A segunda revolução foi a constituição do Estado liberal, inspirado na filosofia que emergiu principalmente no mundo anglo-saxão, com a substituição no século 19 do antigo regime de patronagem. O Leviatã foi aos poucos contido, controlado e abriu mão de grande parte de seu poder de intervenção. Ganhou eficiência e transparência e abriu passagem para o capitalismo como o conhecemos hoje.

Impressionado com os conflitos que emergiram no processo de urbanização e industrialização, e influenciado pelo socialismo, um grupo de pensadores, na transição para o século 20, entrou em cena para defender a intervenção do Estado para garantir direitos fundamentais de cidadania. A ideia de que o Estado precisava assumir um papel ativo ganhou corpo até se tornar a política-padrão no mundo devastado pela Segunda Guerra Mundial.

Para os autores, a guinada liberal dos anos 80 não chegou a ser uma revolução completa. Mesmo no Reino Unido de Margaret Thatcher, o encolhimento do Estado teria sido modesto e insuficiente para evitar as dificuldades atuais. Poucos governos ocidentais, na visão dos autores, não precisam se preocupar hoje com déficits fiscais , sistemas políticos esquizofrênicos e serviços públicos ineficientes.

Prescrição

Diante desse diagnóstico, a prescrição dos autores é um resgate do espírito dos liberais clássicos. Os governos deveriam fazer uma dieta rigorosa, privatizando o que puderem – participações em empresas, terrenos ociosos, entre outros. O segundo remédio seria cortar os subsídios para os ricos – o que, incrivelmente, é comum em todos os países e aumentam enormemente os déficits fiscais. Em terceiro lugar, seria necessário podar direitos sociais, para que eles não se tornem um fardo para as gerações futuras – como um aumento na idade mínima de aposentadoria.
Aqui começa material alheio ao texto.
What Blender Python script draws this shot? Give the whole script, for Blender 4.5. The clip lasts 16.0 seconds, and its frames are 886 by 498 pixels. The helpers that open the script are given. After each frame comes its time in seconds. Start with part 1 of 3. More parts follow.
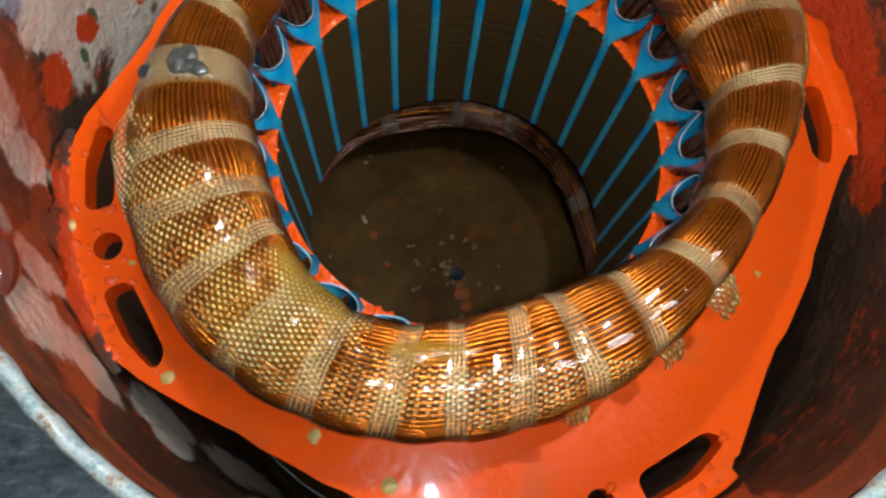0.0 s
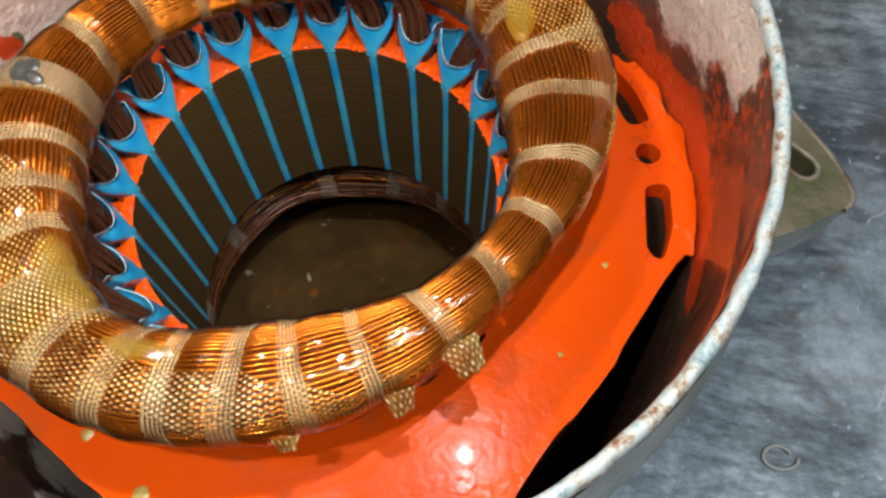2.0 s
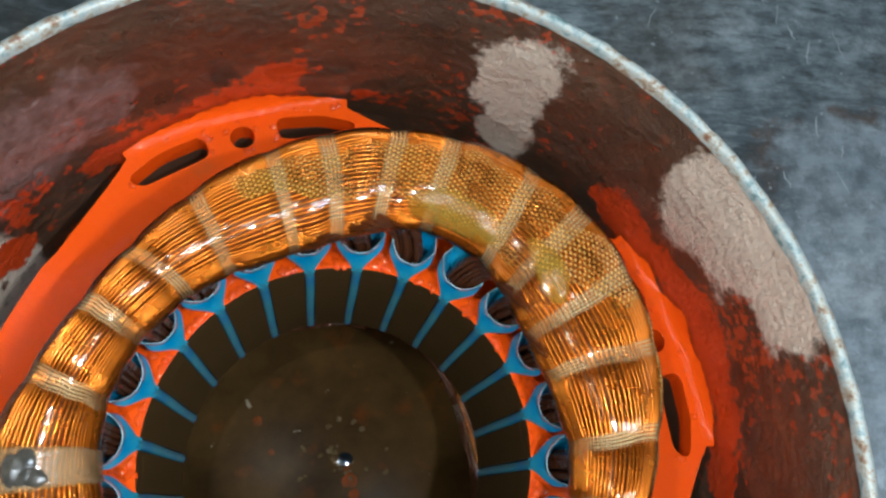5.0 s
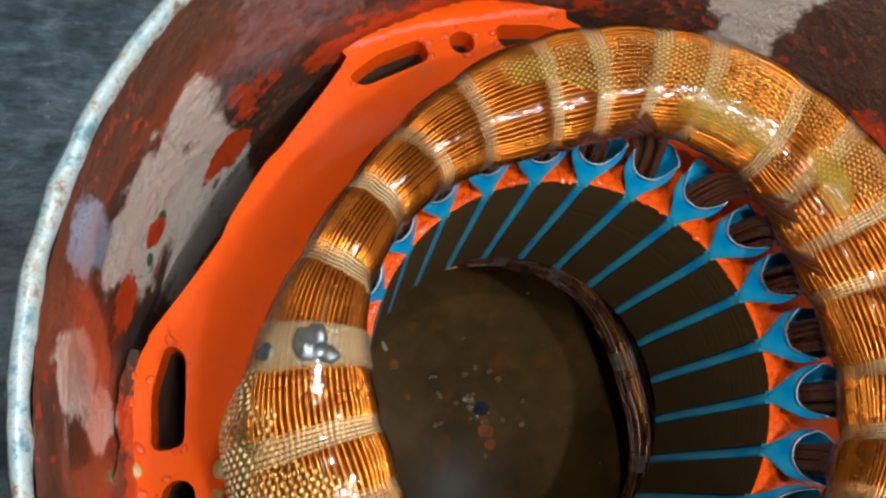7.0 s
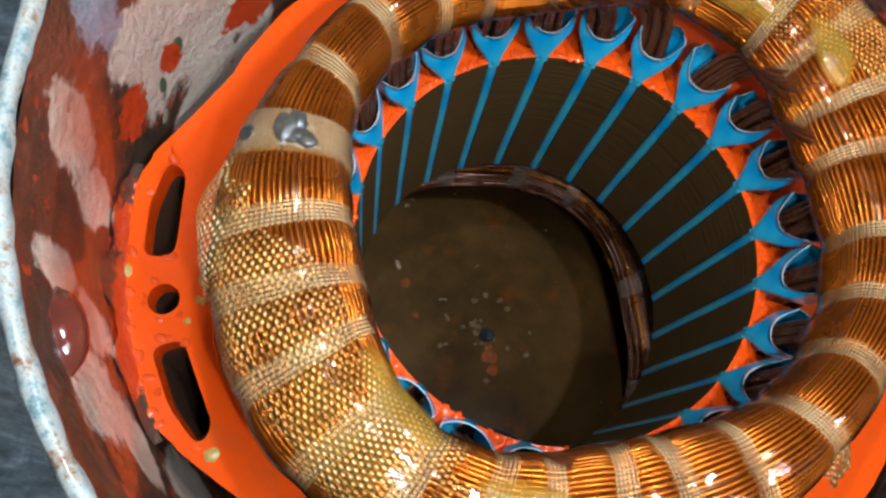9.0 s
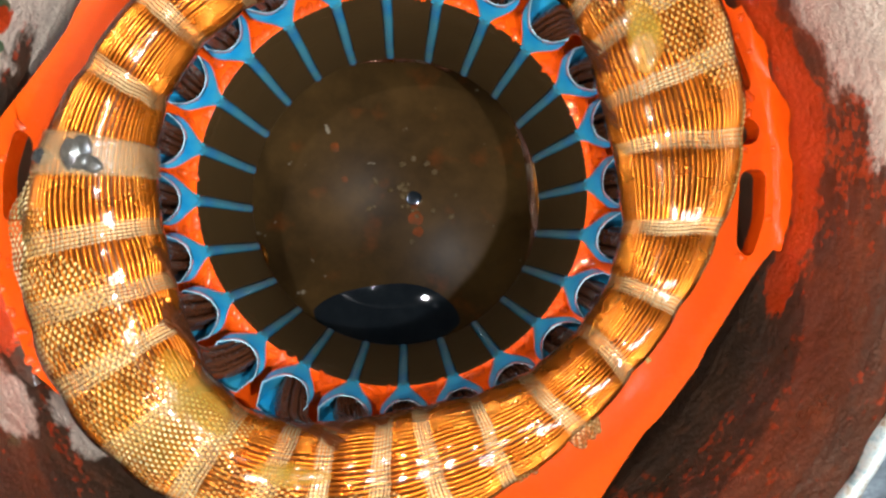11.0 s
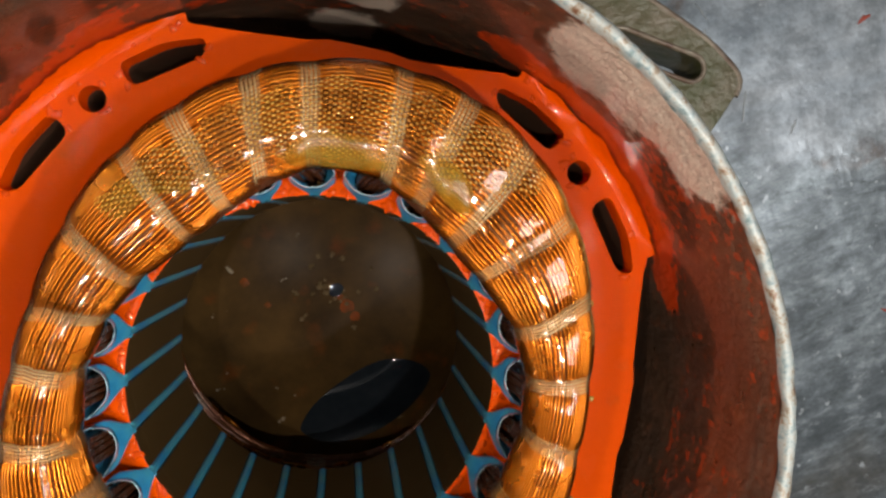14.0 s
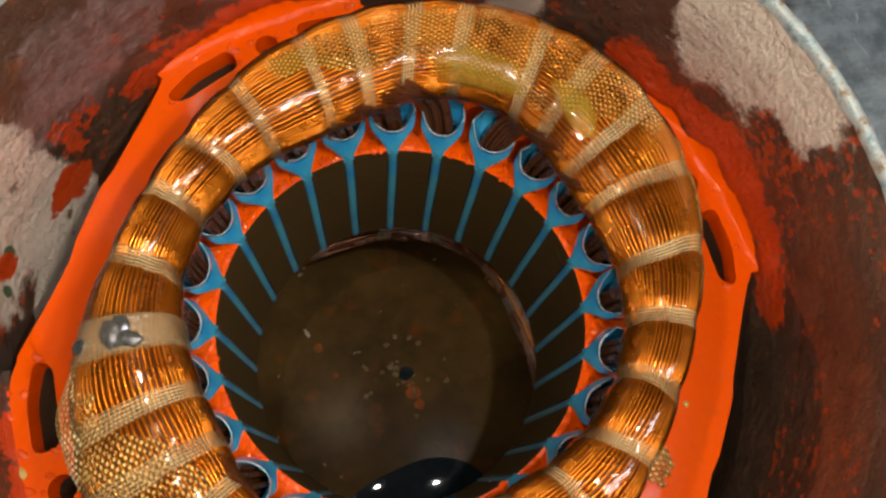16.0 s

A análise de A Quarta Revolução é, claro, de viés liberal. Parte da premissa de que o inchaço do Estado está por trás de sua atrofia. O problema da abordagem é que ela não se encaixa para todos os países que adotaram a democracia liberal – falha admitida pelos próprios autores, que se concentraram nos casos de Estados Unidos e Reino Unido. É de certa forma irônico que eles tenham encontrado na Suécia um modelo de sucesso a ser estudado – o país escandinavo passou pela “dieta” receitada para a quarta revolução, mas não deixou para trás inteiramente os tempos do bem-estar social.

Para o leitor brasileiro, a análise não deixa de ser útil. O Brasil parece sofrer do que há de pior dos dois lados do Atlântico: um sistema político distorcido, que não atende os anseios dos eleitores, e um Estado moldado para ser uma espécie de babá da sociedade.